With an economic recovery comes geopolitical clout. Late last year the International Energy Agency projected that by 2020 the United States would supplant Saudi Arabia as the world’s largest oil producer. By 2030, the United States would realise its longstanding dream of energy self-sufficiency. And while the US government can hardly be credited with the fracking revolution, the Obama administration did not bar its progress — more than can be said for many European governments, some of which are so wedded to the renewables agenda that they don’t want to accept the good news.
In fact, the drama on Capitol Hill has diverted attention from the recovery underway in an America which is not connected to political wrangling. As Larry Summers once put it, ‘The great mistake of the gridlock theorists is to suppose that all progress comes from legislation and that more legislation consistently represents more progress.’
Even so, the US system of government has been surprisingly nimble despite its perceived political paralysis. In the five years since the financial crisis, Congress has passed legislation that saved the US financial system, rescued the car-making sector, enacted the largest fiscal stimulus programme in the world (which contained substantial tax cuts), overhauled its financial regulation, passed ambitious health-care legislation, and then took steps to control spending. This week, the House and Senate are moving forward on comprehensive immigration reform. Compared with Britain — or anywhere in Europe — the US has been a hive of productive political activity.

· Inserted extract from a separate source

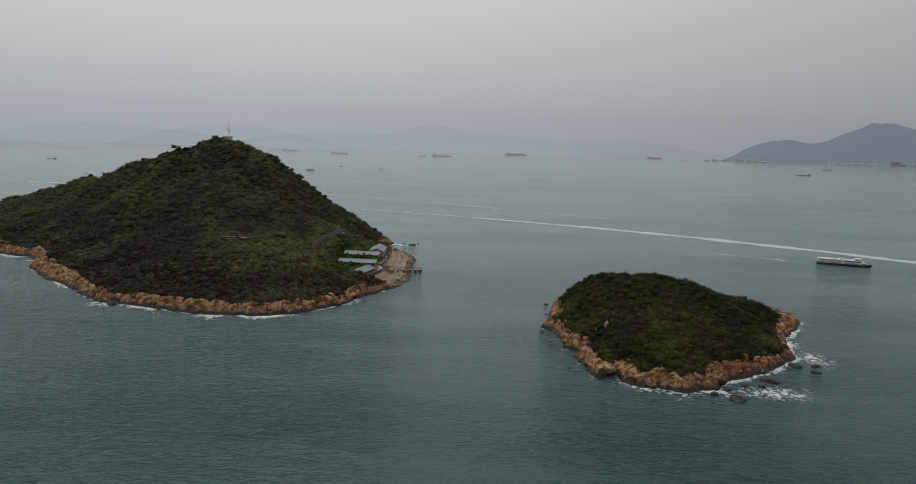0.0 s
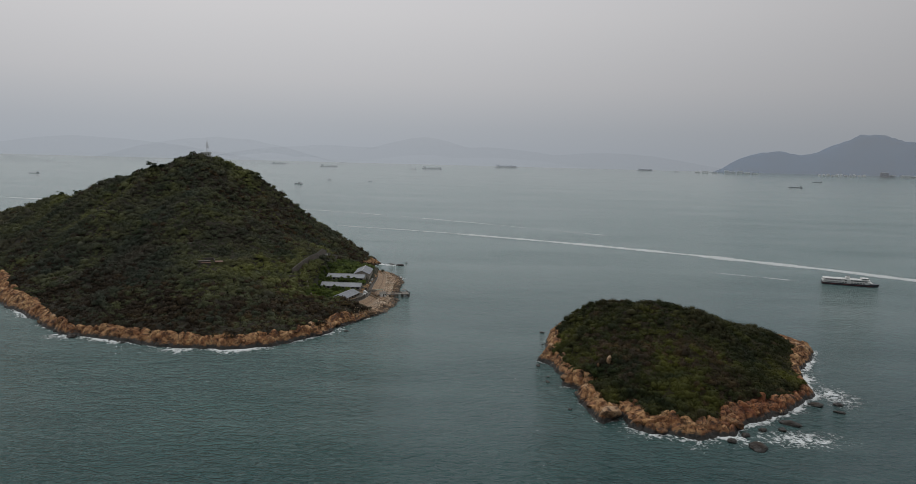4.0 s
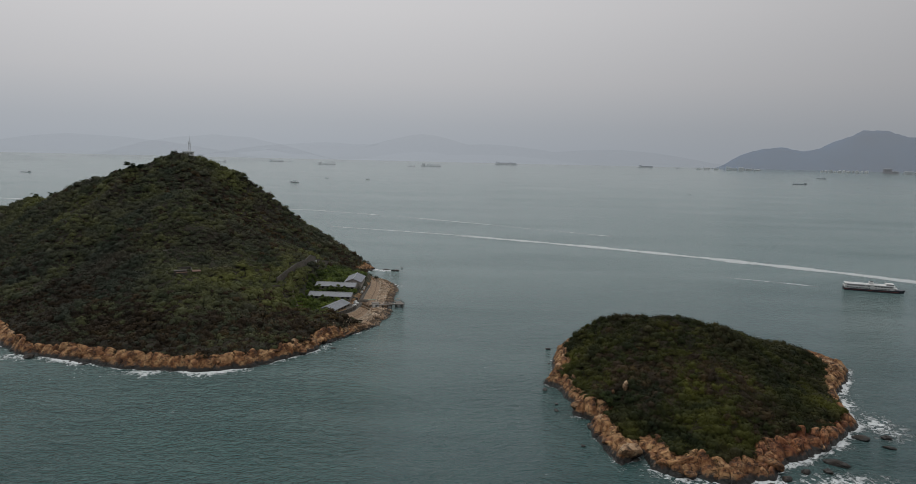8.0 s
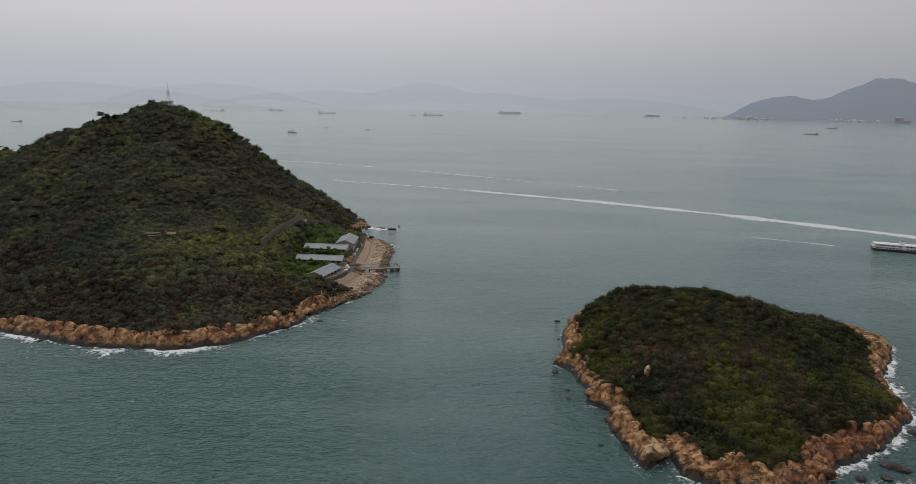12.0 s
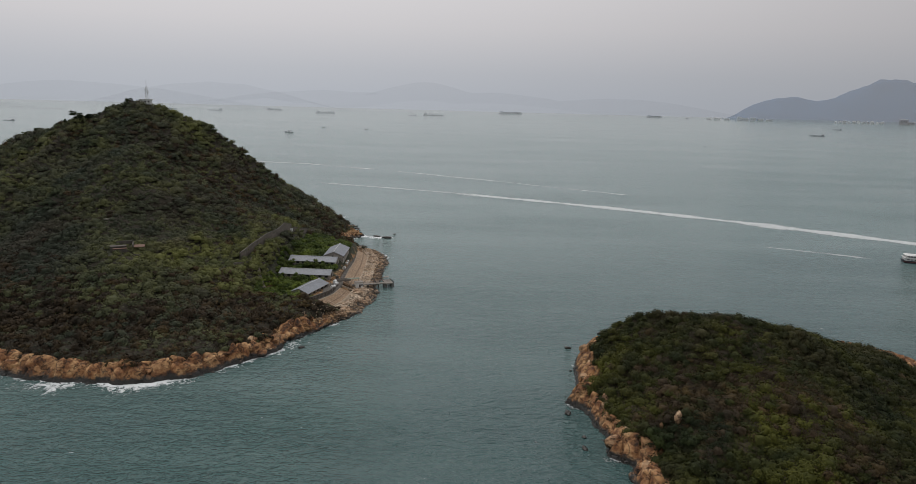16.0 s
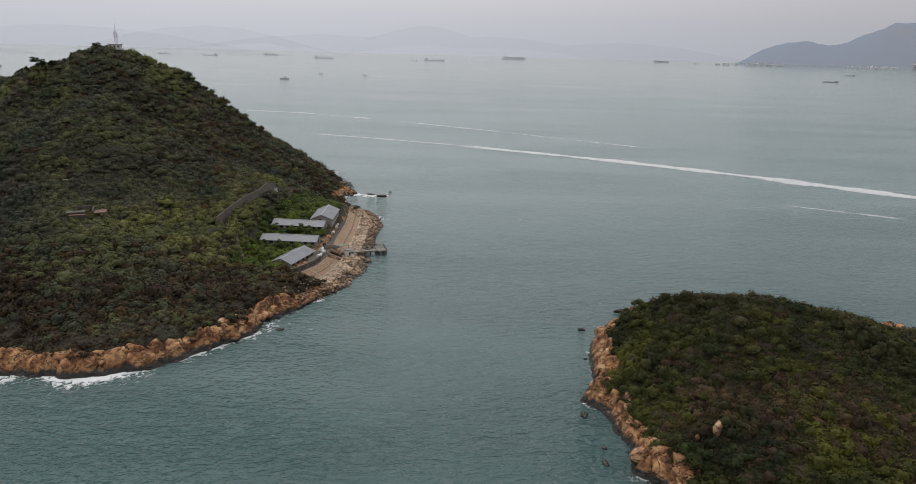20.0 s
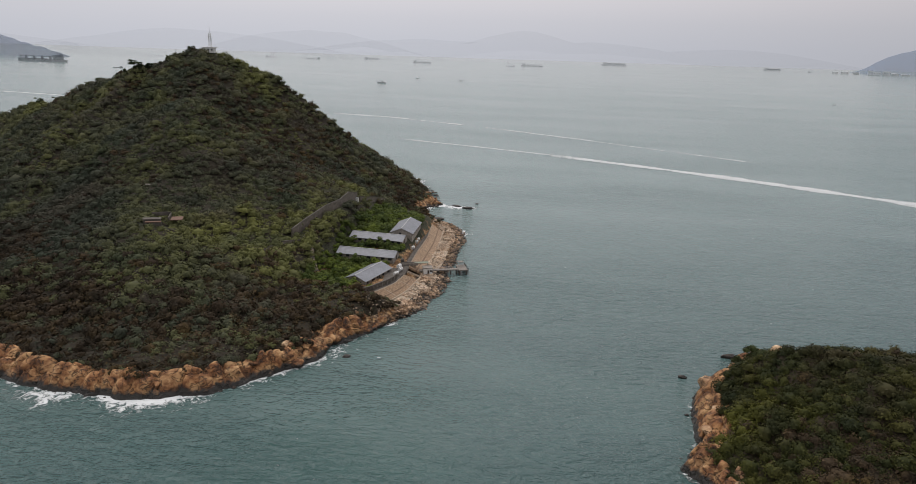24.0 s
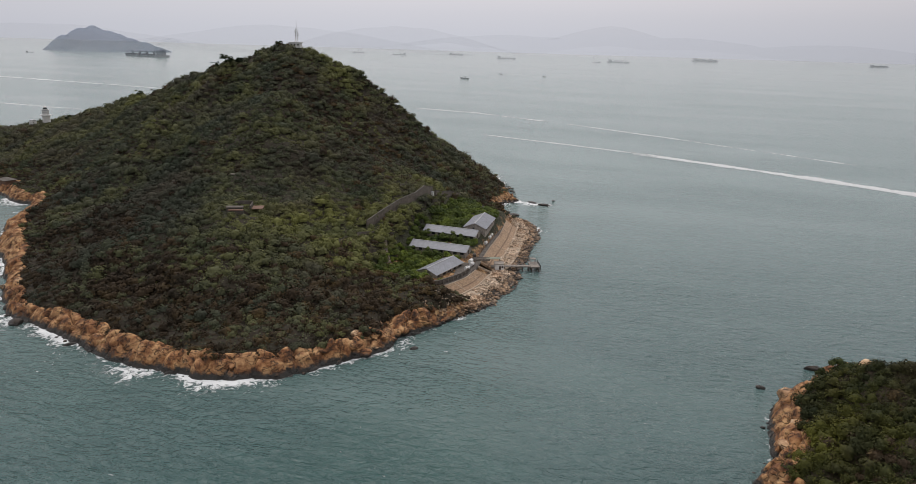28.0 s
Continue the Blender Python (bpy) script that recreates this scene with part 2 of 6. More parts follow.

By contrast, the emerging Brics, who were supposed to take over the world, have seen better days. Brazil is confronting massive protests from citizens angry that so much money is being spent to prepare for the World Cup. Russia’s energy boom is tapering off; Moscow finds itself starved of foreign capital due to the caprice of President Putin. China’s economic growth during the Great Recession has far outstripped the United States; and yet its new leadership is rejecting the ‘Beijing consensus’ as quickly as it can. Indeed China may be heading for its own credit crunch: in recent weeks, its bank lending rates have surged and one bank briefly defaulted. The country’s attempts to clamp down on the misallocation of cheap credit may well have triggered its latest bout of financial turmoil.
There is no denying that the relative power of the United States is less now than it was a decade ago. And yet, five years after the start of the Great Recession, US power does not appear to be on the wane. If anything, the trendlines suggest the opposite. Even Arvind Subramanian, the author of Eclipse: Living in the Shadow of China’s Economic Dominance, has changed his tune a bit. In a recent paper he paraphrased Mark Twain, concluding: ‘Reports of the decline in American economic power appeared to have been exaggerated.’
Plenty of dangers lie ahead. The United States could get trapped into another draining war in the Middle East. Partisan bickering in Washington could block any structural budget reforms and cripple America’s long-term finances. A premature end to quantitative easing, or another eurozone crisis, could induce another setback. But the United States has a remarkable ability to right its own ship. That ability, in and of itself, is one of the sources of its enduring power.